Nigeria’s Minister of Works, Mike Onolememen, revealed this yesterday while speaking in Abuja at a forum on roads and bridges. He said the policy would enable government to grow the economy, bring services to the communities and ensure safety of road-users.

“Currently, the Federal Government does not have enough resources to keep the roads and bridges on good state at all the times, as a result, it is attracting additional investment by increasing the role of the private sector in the design, construction, management, maintenance and upgrading of the federal roads and bridges network through Public-Private Partnership (PPPs). Toll revenue will make it possible,” he noted. 
It would be recalled that most of the federal roads across the country were in the past subjected to tolling, which were at the time collected by the authorities of the then Federal Ministry of Works and Housing. Unfortunately, the same tollgates were later dismantled by former President, Chief Olusegun Obasanjo-led civilian administration following reported cases of massive corruption in the system.
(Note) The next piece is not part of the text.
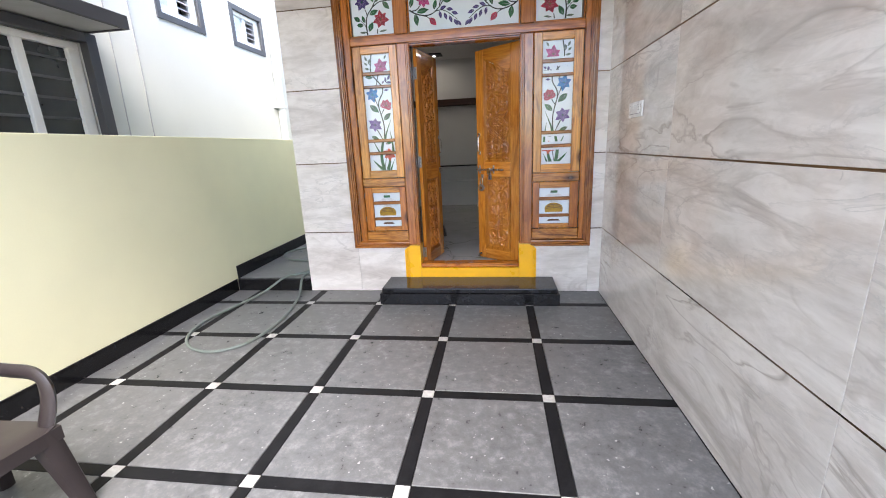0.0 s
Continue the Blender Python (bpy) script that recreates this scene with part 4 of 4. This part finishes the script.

The minister also stated that government is now trying to correct this past mistake, hence it has begun series of consultations, including the stakeholders’ forum. He said after the wider society has submitted its reports on the workability of the policy, government will come up with a final document, which shall be sent to the Federal Executive Council for approval and the President will assent to it.
 
According to the minister, when the policy is fully operational, key benefits of the tolling policy will include, improving the quality and safety of Nigerians, as there will be thousands of kilometers of world-class roads added to the road network, encouraging international best practices coupled with affordability for road-users and provision of incentives for further private investments.
 
He said that concessionaires will change the tolls and they will be responsible for the building and maintenance of the roads, even as government will give preference to tolling by established, experienced and reputable private firms.
 
On when the concessionaire will start charging toll, the minister stressed that it may only be levied once a road is completed and integrated with the road network.